*** Source material ***
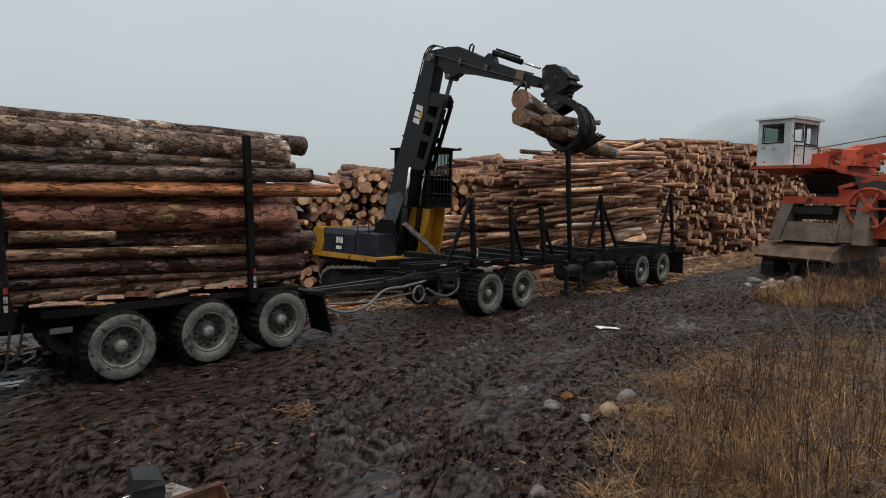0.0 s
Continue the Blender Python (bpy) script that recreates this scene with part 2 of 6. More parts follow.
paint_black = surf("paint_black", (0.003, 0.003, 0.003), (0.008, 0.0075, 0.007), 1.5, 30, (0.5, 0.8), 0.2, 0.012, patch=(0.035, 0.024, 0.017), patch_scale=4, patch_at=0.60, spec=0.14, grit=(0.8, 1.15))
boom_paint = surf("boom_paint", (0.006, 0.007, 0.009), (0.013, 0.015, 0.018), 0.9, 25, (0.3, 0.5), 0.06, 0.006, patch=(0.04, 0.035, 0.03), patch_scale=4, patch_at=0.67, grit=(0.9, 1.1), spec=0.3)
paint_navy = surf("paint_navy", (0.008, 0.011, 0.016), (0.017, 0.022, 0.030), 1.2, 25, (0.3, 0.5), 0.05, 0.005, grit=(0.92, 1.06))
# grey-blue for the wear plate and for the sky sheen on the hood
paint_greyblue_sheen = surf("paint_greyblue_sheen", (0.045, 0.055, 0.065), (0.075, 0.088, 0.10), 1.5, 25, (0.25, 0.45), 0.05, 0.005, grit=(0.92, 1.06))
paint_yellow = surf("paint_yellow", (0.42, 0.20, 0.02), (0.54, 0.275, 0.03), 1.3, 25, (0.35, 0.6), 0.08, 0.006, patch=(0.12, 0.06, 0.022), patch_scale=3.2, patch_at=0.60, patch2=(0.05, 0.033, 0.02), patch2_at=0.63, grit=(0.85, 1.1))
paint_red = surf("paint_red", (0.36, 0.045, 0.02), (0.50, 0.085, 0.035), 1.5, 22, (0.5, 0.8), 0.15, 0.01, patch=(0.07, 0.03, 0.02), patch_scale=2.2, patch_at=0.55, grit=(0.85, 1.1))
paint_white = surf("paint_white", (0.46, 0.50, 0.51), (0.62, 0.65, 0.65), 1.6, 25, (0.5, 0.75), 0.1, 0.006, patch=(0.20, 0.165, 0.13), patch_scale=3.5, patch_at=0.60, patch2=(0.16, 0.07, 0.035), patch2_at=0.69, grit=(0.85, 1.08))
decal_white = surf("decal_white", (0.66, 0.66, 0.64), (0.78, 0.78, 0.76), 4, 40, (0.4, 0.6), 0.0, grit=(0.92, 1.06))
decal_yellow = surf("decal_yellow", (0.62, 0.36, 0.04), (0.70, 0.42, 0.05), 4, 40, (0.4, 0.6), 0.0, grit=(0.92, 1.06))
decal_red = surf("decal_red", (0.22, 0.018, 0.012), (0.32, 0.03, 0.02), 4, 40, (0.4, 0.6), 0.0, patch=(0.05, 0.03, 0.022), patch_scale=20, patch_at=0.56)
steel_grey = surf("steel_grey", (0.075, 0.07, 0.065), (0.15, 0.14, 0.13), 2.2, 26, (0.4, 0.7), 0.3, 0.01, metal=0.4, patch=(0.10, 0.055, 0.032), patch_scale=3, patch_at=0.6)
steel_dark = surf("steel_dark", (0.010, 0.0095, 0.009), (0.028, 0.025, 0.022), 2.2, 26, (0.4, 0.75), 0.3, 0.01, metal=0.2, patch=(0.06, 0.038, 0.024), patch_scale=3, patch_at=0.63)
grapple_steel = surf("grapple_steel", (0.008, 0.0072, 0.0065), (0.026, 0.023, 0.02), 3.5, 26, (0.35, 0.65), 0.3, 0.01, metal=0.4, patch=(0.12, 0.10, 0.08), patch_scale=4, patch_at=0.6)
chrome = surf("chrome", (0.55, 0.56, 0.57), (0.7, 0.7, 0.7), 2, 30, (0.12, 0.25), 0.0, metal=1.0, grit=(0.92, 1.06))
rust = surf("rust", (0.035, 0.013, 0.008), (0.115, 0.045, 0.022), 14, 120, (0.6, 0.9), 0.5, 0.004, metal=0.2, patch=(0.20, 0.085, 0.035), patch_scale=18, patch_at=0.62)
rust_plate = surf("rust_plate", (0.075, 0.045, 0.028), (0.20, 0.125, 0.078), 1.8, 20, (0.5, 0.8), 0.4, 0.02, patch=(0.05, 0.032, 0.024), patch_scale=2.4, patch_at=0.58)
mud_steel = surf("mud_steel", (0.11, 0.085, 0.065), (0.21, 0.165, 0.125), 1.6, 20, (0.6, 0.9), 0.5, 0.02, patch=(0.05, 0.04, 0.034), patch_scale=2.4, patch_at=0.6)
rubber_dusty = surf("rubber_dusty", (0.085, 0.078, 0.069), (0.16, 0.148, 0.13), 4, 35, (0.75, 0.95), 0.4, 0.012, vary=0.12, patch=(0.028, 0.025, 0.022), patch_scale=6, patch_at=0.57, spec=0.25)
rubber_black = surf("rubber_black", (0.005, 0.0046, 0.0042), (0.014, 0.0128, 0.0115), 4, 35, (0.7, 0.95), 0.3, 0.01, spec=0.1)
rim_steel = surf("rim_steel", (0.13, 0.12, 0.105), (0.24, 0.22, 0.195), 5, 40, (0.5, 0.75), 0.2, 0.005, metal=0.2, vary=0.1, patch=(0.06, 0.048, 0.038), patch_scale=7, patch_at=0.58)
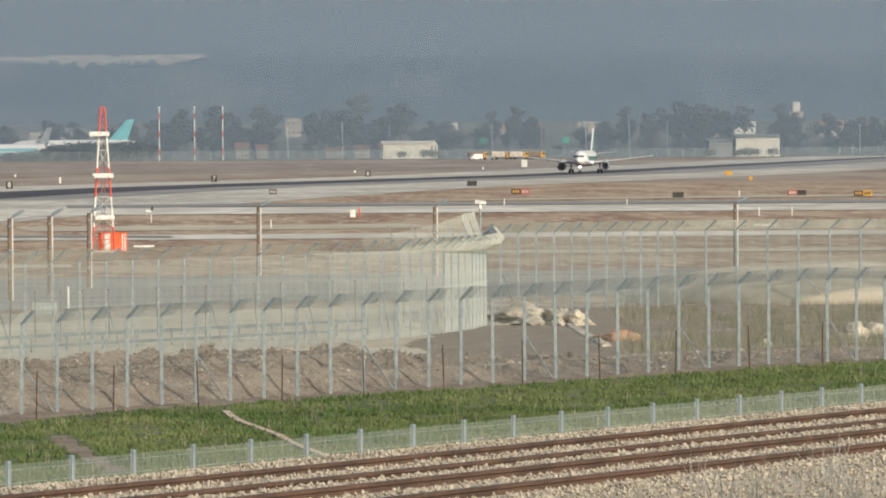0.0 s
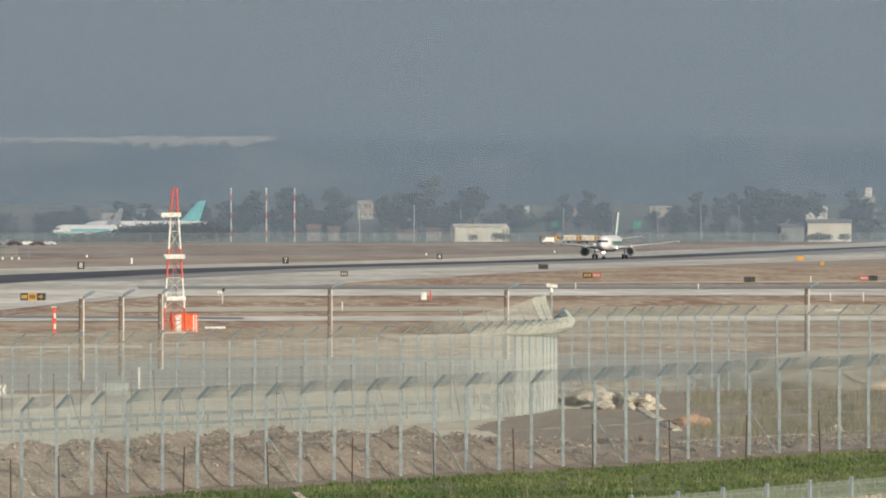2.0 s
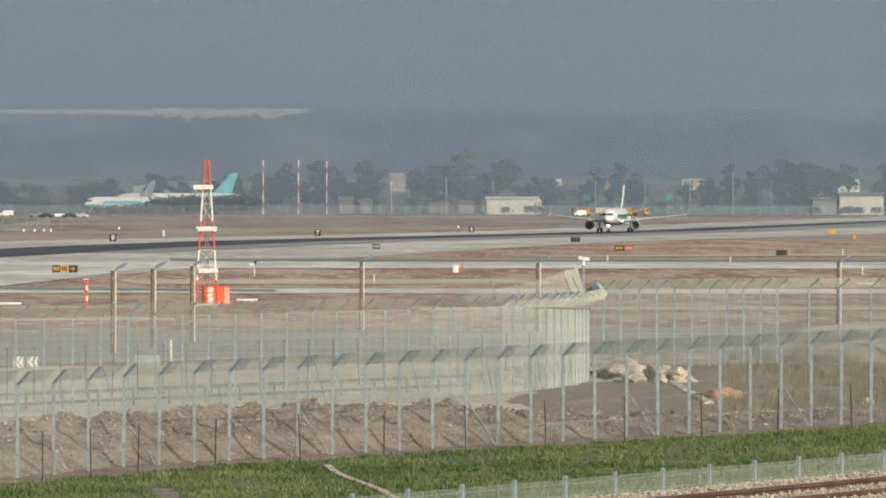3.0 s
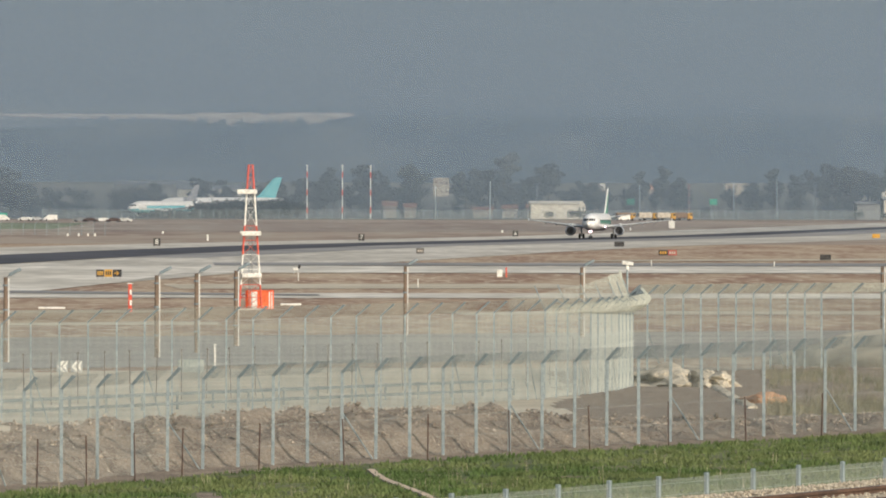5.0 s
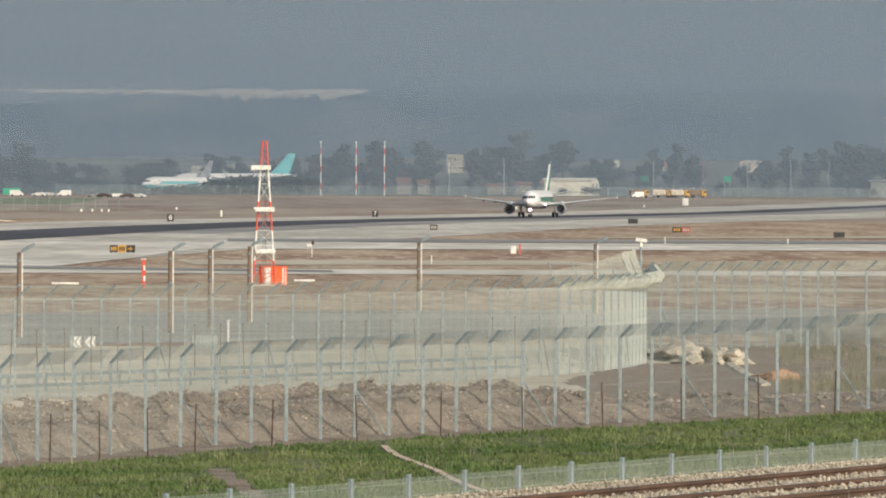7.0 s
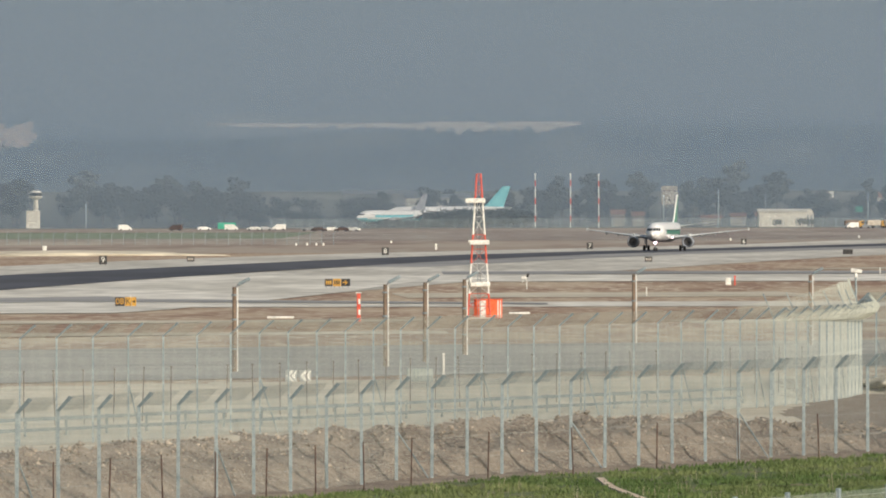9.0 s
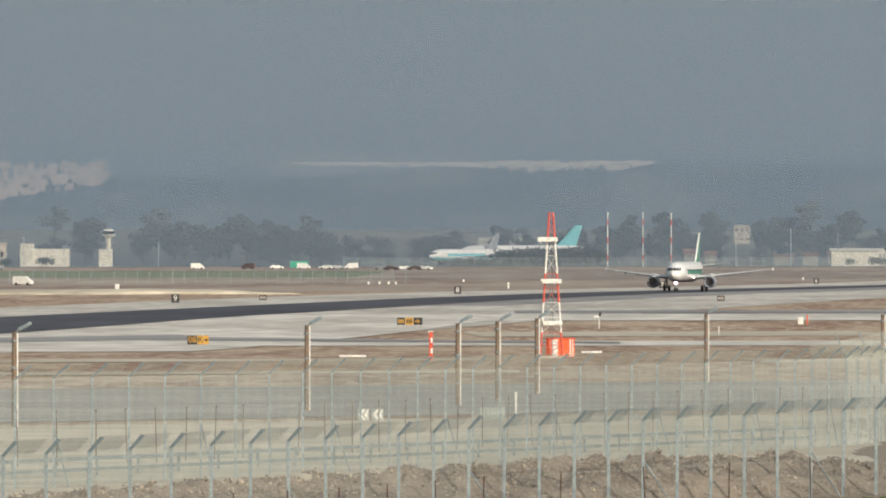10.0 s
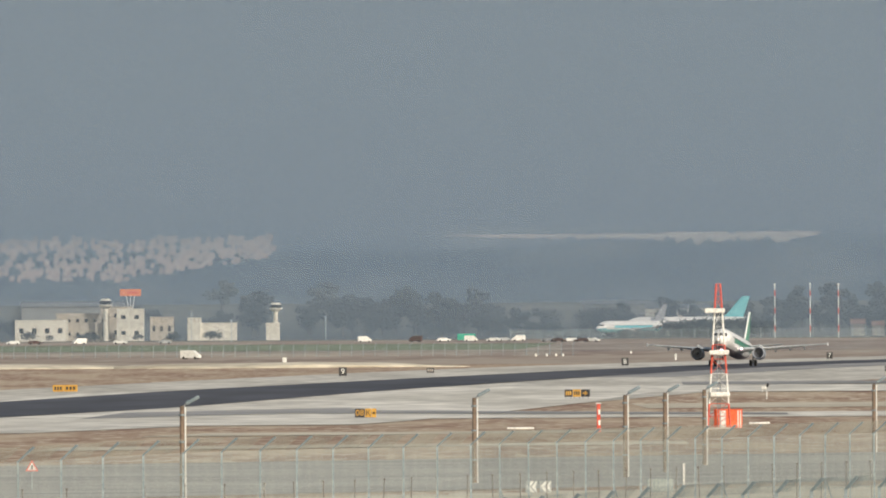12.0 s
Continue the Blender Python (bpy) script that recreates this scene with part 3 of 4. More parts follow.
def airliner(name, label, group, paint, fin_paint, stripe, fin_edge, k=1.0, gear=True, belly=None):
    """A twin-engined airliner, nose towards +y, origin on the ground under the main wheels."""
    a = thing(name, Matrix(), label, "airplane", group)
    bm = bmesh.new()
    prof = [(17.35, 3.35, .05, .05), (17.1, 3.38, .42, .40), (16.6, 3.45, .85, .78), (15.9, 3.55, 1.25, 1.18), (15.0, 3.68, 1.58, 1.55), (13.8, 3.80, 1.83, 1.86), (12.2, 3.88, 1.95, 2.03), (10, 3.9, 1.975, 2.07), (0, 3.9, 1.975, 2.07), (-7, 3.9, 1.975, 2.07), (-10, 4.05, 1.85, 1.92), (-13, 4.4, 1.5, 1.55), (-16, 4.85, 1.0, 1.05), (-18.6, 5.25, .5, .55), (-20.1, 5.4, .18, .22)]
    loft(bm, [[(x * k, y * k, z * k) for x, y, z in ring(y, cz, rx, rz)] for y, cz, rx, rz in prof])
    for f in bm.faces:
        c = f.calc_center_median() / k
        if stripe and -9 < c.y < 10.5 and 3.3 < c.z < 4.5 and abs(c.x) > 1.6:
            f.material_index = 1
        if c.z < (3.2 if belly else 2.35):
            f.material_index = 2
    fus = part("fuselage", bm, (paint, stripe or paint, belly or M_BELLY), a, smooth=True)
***
Copy in full each line that holds the word "follow".

[Worked solution]:
Continue the Blender Python (bpy) script that recreates this scene with part 2 of 6. More parts follow.
Continue the Blender Python (bpy) script that recreates this scene with part 3 of 4. More parts follow.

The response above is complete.